Here’s the thing, having the relationships that I had beforehand helped with the transition from one group to another. I started this with the above quote because student ministry as a whole is centered around relationships. If you don’t have relationships you’ve got nothing. The longer I've done this and the more intentional I’ve become with students the better those relationships have become. The result is boys that have no problems sharing things when they happen or teasing me. The reason seeing God move like He has recently is a big deal to me is because it is happening with my boys. One of them got baptized this last Sunday. Another is getting baptized in a few weeks. Those are huge things. But you don’t get those big moments without the relationship.
It is great to get to the mountains with students. But to get to that point you also have to go through the mundane. Not every interaction is going to be a big thing. The vast majority of them are like that, just simple and ordinary daily life things. When they learn you don’t run away because they are talking about how they played in a recent game or over a movie they saw or about a video game, everything changes. The mountains happen because even the small things, as mundane as they are to you, matter.
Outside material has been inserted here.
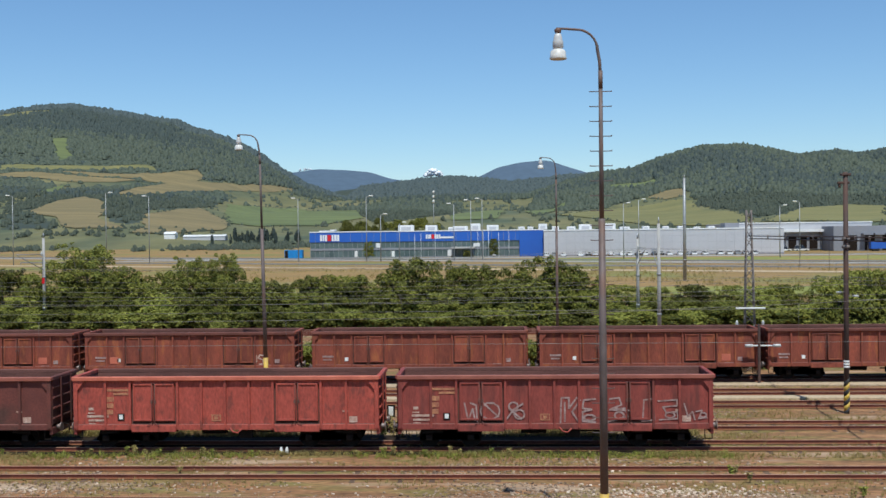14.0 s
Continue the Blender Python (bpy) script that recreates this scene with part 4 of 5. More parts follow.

There is absolutely nothing like discipling students. Watching as they make connections between scripture and their own lives, seeing them take ownership of their faith as they grow up, it really is one of the best things in the world. None of it has gotten old after all these years. Last fall I was talking with a friend of mine while we were on the Fall Retreat he happens be one of the guys that was involved in students when I was a student. And I made the comment that I hope that the way these students see me now gives them a desire to do the same thing after they graduate and come back to student ministry to lead a small group and make disciples because they learn the important of investing in younger guys like he was for me. I wasn’t told at eighteen when I was asked to help in student ministry just how much I would change because of my involvement, or all of the things I would learn while doing it. Now I happily tell people there is nothing like it, but usually I stop there. While it is rewarding, and I wouldn’t want to serve anywhere else some things are best discovered on your own.
So, being affectionately desirous of you, we were ready to share with you not only the gospel of God but also our own selves, because you had become very dear to us.- 1 Thessalonians 2:8
The best verse I’ve ever found to describe student ministry. Intentional. Deliberate. Day in and day out, being there.